For one reason or another, including some of her own making, others, such as Donald Trump’s tariff war (the one conflict he’s shown no sign of wanting to stop), Rachel Reeves will need to find some £40bn or £50bn next month to fill the infamous “fiscal black hole”. Some of that will inevitably have to come from tax increases. But too much, unfortunately for the economy and for Labour’s electoral chances, is coming from tax hikes rather than from cuts to public spending – and specifically reforms to social security. The public will be even less convinced by the need for them to pay more to the Treasury if they resent the fact that Labour MPs willfully veto their own government’s modest attempt to make the welfare bill for an ageing population sustainable.

If Reeves is, as usual, just looking for a way to balance the books in a hurry and wants to appease her left wing by aiming at wealthier homeowners, she should follow the excellent advice of tax expert Dan Niedle and introduce an additional higher band for the council tax, which hasn’t been reviewed since 1991. That would look much more sensible and less vindictive.

If she wants to boost savings and investment, then she ought to cut consumption and raise VAT, but that would be a deeply unprogressive move that would hit the poorest hardest.

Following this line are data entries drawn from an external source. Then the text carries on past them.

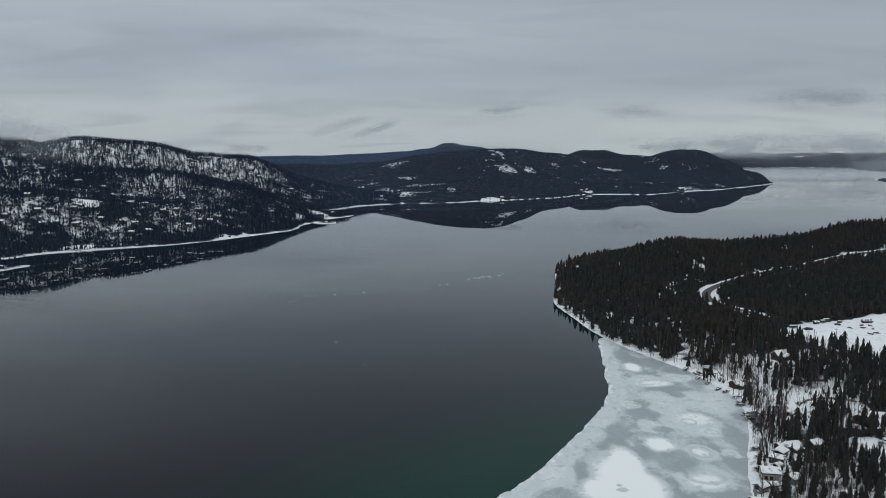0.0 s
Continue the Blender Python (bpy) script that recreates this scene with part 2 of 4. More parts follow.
ICE_BARE = [(91.1, 320.3, 8.1, 5.9), (75.2, 297.5, 5.7, 9.3), (123.2, 288.8, 6.4, 15.1), (90.4, 267.9, 9.4, 12.0), (53.1, 259.1, 4.1, 8.9), (112.9, 353.3, 13.3, 4.6), (70.8, 284.5, 5.4, 6.1),
            (112.3, 263.4, 3.8, 10.7), (94.9, 299.8, 5.7, 4.2), (115.5, 344.4, 4.3, 4.4), (85.6, 286.5, 5.4, 3.3), (117.0, 399.1, 11.2, 10.9), (127.7, 382.8, 8.4, 6.7), (104.3, 412.7, 5.2, 12.5), (132.5, 362.9, 6.8, 5.3), (80, 276, 4.5, 8)]
ICE_RINGS = [(114.7, 297.1, 3.2, 3.1), (113.8, 274.2, 2.3, 2.2), (96.9, 254.3, 7.9, 7.1), (103.1, 275.7, 5.1, 6.1), (109.0, 308.8, 3.5, 3.9), (120.8, 322.0, 2.8, 3.6), (89.1, 330.2, 3.5, 3.4)]
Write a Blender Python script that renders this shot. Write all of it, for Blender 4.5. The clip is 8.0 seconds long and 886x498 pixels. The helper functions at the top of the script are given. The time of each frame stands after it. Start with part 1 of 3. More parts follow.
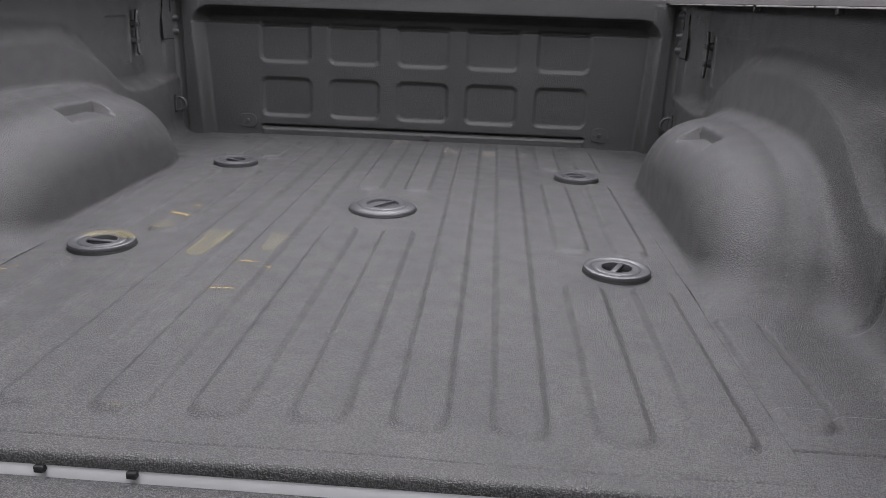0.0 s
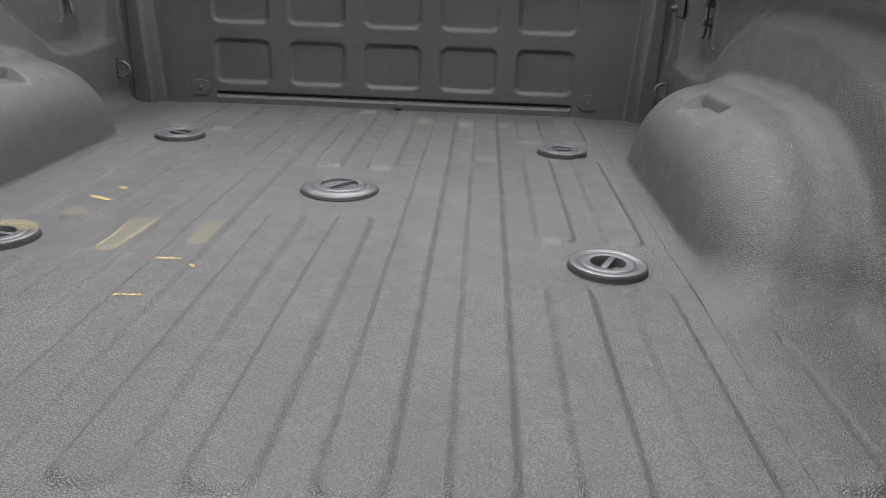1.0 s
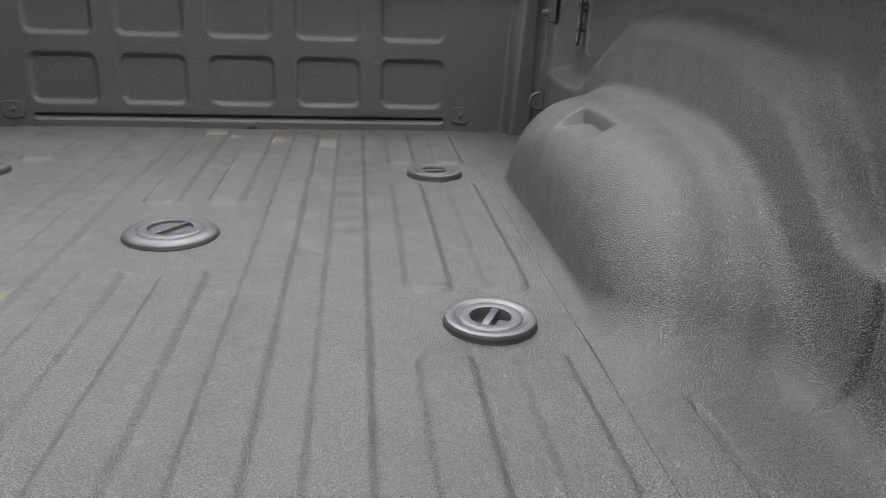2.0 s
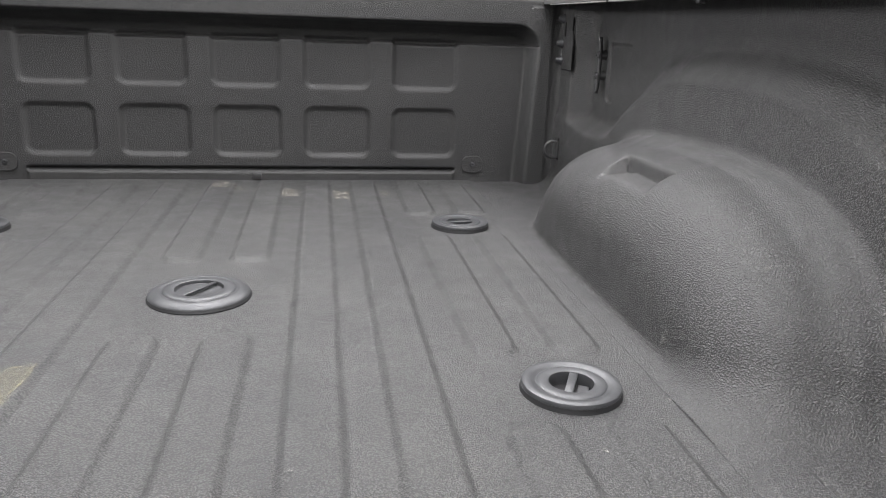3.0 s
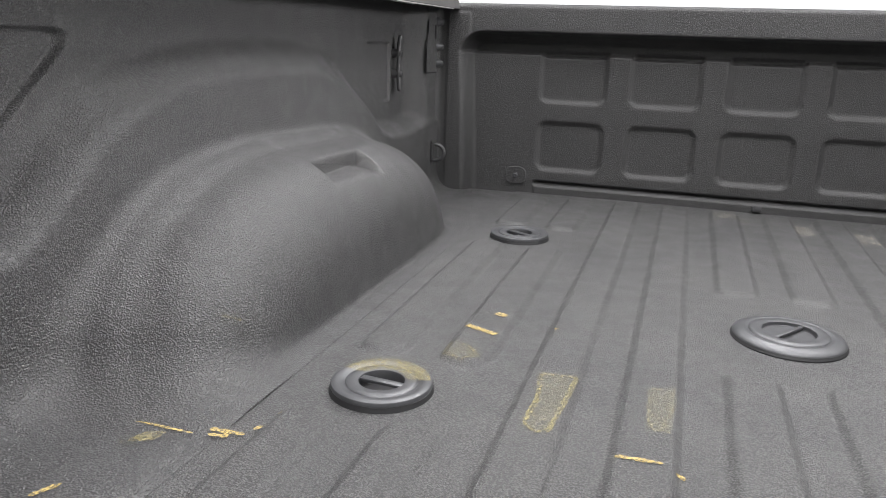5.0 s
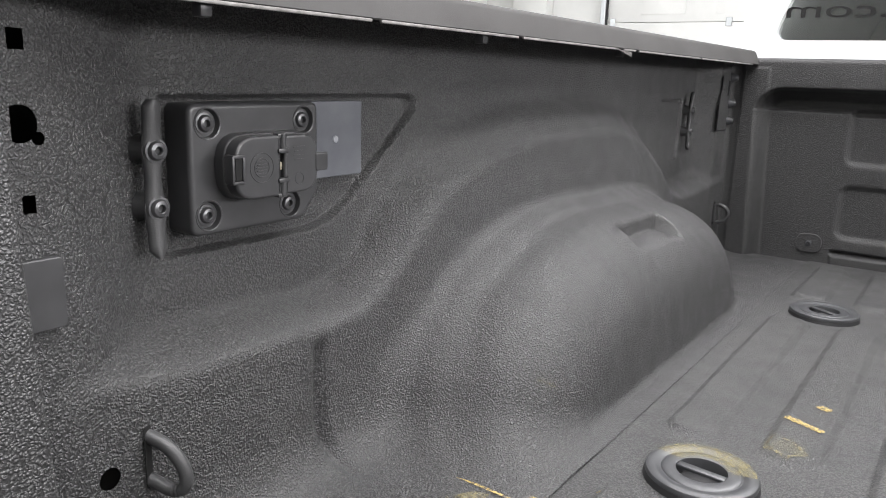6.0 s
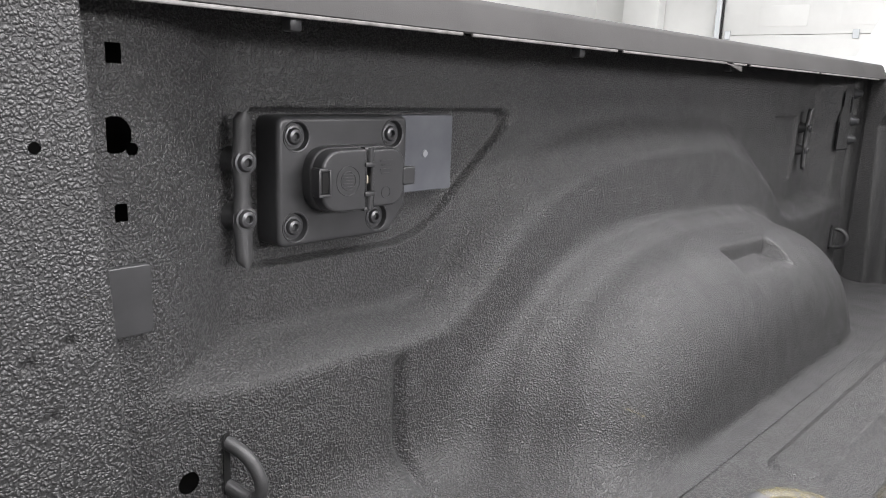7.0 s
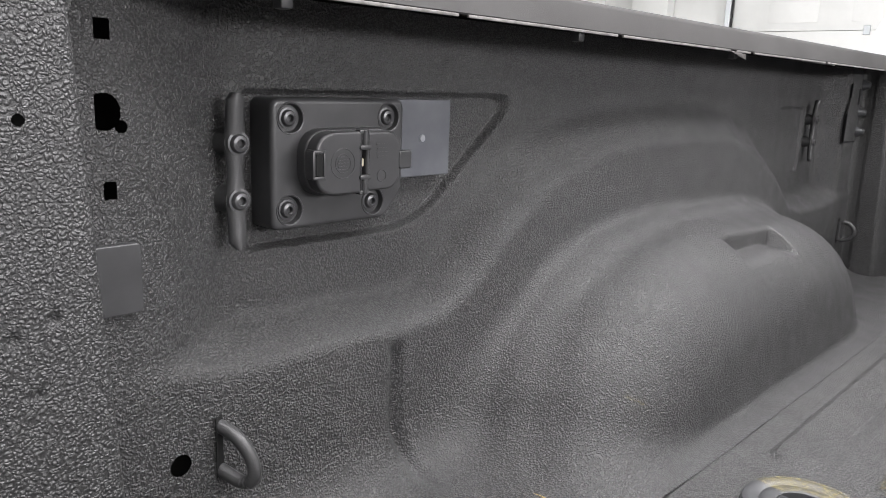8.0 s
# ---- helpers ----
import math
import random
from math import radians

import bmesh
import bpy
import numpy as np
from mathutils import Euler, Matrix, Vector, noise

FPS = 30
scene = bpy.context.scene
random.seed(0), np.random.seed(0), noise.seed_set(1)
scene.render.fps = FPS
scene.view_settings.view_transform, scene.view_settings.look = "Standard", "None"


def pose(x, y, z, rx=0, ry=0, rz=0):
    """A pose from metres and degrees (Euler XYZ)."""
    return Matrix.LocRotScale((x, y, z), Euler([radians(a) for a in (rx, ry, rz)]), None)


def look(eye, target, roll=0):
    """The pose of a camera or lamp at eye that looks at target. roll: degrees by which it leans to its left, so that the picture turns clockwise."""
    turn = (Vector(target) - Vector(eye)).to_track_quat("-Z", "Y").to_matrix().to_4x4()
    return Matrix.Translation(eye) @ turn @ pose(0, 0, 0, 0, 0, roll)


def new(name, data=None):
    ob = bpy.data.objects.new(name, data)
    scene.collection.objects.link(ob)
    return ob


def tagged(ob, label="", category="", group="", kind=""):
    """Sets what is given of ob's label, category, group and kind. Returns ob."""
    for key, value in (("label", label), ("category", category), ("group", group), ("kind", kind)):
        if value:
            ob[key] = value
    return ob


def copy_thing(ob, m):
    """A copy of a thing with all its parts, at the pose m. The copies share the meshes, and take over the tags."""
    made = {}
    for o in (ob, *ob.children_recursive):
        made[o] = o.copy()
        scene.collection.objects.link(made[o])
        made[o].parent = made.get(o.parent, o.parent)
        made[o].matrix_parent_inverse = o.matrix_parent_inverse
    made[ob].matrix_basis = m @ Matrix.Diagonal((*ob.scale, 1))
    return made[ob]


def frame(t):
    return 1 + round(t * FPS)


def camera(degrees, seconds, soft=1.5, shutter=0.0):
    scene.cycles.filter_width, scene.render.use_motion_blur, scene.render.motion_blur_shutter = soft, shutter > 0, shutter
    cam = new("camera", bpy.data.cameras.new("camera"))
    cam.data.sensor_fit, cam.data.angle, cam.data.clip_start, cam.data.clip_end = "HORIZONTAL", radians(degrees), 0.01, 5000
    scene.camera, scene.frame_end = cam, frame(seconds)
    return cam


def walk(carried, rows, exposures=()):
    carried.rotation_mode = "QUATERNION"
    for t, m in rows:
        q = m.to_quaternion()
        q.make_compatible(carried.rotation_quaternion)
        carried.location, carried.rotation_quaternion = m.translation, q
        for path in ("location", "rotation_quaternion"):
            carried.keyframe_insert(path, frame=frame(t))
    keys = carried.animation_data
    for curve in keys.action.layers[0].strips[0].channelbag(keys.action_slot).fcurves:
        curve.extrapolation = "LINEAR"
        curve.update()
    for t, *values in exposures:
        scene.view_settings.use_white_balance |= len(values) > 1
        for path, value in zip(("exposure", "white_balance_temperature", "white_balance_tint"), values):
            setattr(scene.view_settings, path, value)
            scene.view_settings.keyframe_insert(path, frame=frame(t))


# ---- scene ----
cam = camera(61.1, 8.0, soft=0.85, shutter=0.04)
PATH = [
    (0, (0.239, -0.519, 0.459), (0.125, 1.375, -0.173), 2.0),
    (0.5, (0.263, -0.438, 0.436), (0.145, 1.44, -0.243), 2.0),
    (1, (0.269, -0.302, 0.429), (0.19, 1.565, -0.284), 2.0),
    (1.5, (0.3, -0.175, 0.429), (0.353, 1.692, -0.287), 1.9),
    (1.7, (0.309, -0.136, 0.428), (0.438, 1.728, -0.286), 2.0),
    (2.8, (0.245, -0.018, 0.417), (0.57, 1.863, -0.179), 1.9),
    (3, (0.186, -0.002, 0.414), (0.503, 1.887, -0.163), 2.1),
    (3.5, (0.04, 0.02, 0.408), (0.217, 1.935, -0.14), 2.1),
    (4, (-0.072, 0.031, 0.398), (-0.147, 1.955, -0.141), 2.1),
    (4.2, (-0.113, 0.027, 0.401), (-0.273, 1.945, -0.142), 2.2),
    (5.3, (-0.205, 0.022, 0.399), (-0.951, 1.8, -0.134), 1.9),
    (5.5, (-0.241, 0.013, 0.406), (-1.098, 1.744, -0.113), 2.1),
    (6, (-0.285, -0.005, 0.422), (-1.406, 1.587, -0.034), 2.0),
    (6.5, (-0.29, 0.001, 0.434), (-1.567, 1.478, -0.003), 2.3),
    (7, (-0.285, 0.018, 0.424), (-1.616, 1.446, -0.01), 2.3),
    (7.5, (-0.28, 0.029, 0.415), (-1.625, 1.443, -0.02), 2.2),
    (8, (-0.278, 0.029, 0.409), (-1.626, 1.441, -0.028), 2.2),
]
walk(cam, [(t, look(eye, target, roll)) for t, eye, target, roll in PATH], exposures=[(0.0, -0.43, 6330, 15), (0.5, -0.24, 6380, 13), (1.0, -0.04, 6500, 10), (1.5, 0.05, 6500, 10), (3.5, 0.03, 6500, 10), (5.3, -0.06, 6500, 10), (6.3, -0.04, 6500, 10), (7.0, -0.13, 6500, 11), (8.0, -0.11, 6500, 11)])
LAMP = 86.5

# ---------------------------------------------------------------- light
world = bpy.data.worlds.new("world")
scene.world = world
world.use_nodes = True
wn = world.node_tree.nodes
wn["Background"].inputs["Color"].default_value = (0.9, 0.95, 1.0, 1)
wn["Background"].inputs["Strength"].default_value = 0.15


def area(name, m, sx, sy, watts, colour=(1.0, 0.985, 1.0)):
    d = bpy.data.lights.new(name, "AREA")
    d.shape, d.size, d.size_y, d.energy, d.color = "RECTANGLE", sx, sy, watts, colour
    ob = new(name, d)
    ob.matrix_world = m
    return ob


CEIL = 3.3
for ly, near in ((-1.6, 0.6), (0.7, 0.82), (3.4, 1.0)):
    for lx, share in ((-3.4, 0.15), (-1.3, 0.6), (0.0, 1.25), (1.3, 0.76), (3.4, 0.3)):
        area("ceiling_lamp", pose(lx, ly, CEIL - 0.06 - 0.04 * abs(lx), 0, 7 * lx, 0), 0.7, 2.4, LAMP * share * near)
# unseen low lights added at both sides to fill the walls under the rails
for ly in (1.1, 3.2):
    for s in (-1, 1):
        area("side_fill_light", pose(s * 5.2, ly, 1.5, 0, s * 84, 0), 0.8, 2.0, LAMP * (1.65 + 0.25 * s))

# ---------------------------------------------------------------- materials


def mat(name, colour, rough=0.5, metal=0.0, spec=0.5):
    m = bpy.data.materials.new(name)
    m.use_nodes = True
    b = m.node_tree.nodes["Principled BSDF"]
    b.inputs["Base Color"].default_value = (*colour, 1)
    b.inputs["Roughness"].default_value = rough
    b.inputs["Metallic"].default_value = metal
    b.inputs["Specular IOR Level"].default_value = spec
    return m


def node(m, kind, **values):
    n = m.node_tree.nodes.new(kind)
    for k, v in values.items():
        n.inputs[k.replace("_", " ")].default_value = v
    return n


def wire(m, a, out, b, into):
    m.node_tree.links.new(a.outputs[out], b.inputs[into])


def mottle(m, dark, light, scale, lo=0.35, hi=0.65, detail=6.0, seed=0.0):
    """Colour that wanders between two tones; returns the ramp node."""
    tc = node(m, "ShaderNodeTexCoord")
    mp = node(m, "ShaderNodeMapping")
    mp.inputs["Location"].default_value = (seed, seed * 2, seed * 3)
    wire(m, tc, "Object", mp, "Vector")
    nz = node(m, "ShaderNodeTexNoise", Scale=scale, Detail=detail, Roughness=0.62)
    wire(m, mp, "Vector", nz, "Vector")
    r = node(m, "ShaderNodeValToRGB")
    r.color_ramp.elements[0].position, r.color_ramp.elements[1].position = lo, hi
    r.color_ramp.elements[0].color, r.color_ramp.elements[1].color = (*dark, 1), (*light, 1)
    wire(m, nz, "Fac", r, "Fac")
    return r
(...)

More palatable, albeit a breach of a manifesto promise, would be to increase income tax, especially at higher rates of earnings. That, and some overdue increases in fuel duty, gambling taxes and, more debatably, a high-fat and sugar levy on certain food producers, should be sufficient for now.

Whatever Reeves does come up with, she cannot keep raising taxes and inventing new ones at every Budget for the rest of the parliament without even touching public spending or ever boosting growth. If not, then, like the Tories before them, Labour risk an extinction-level event at the next election.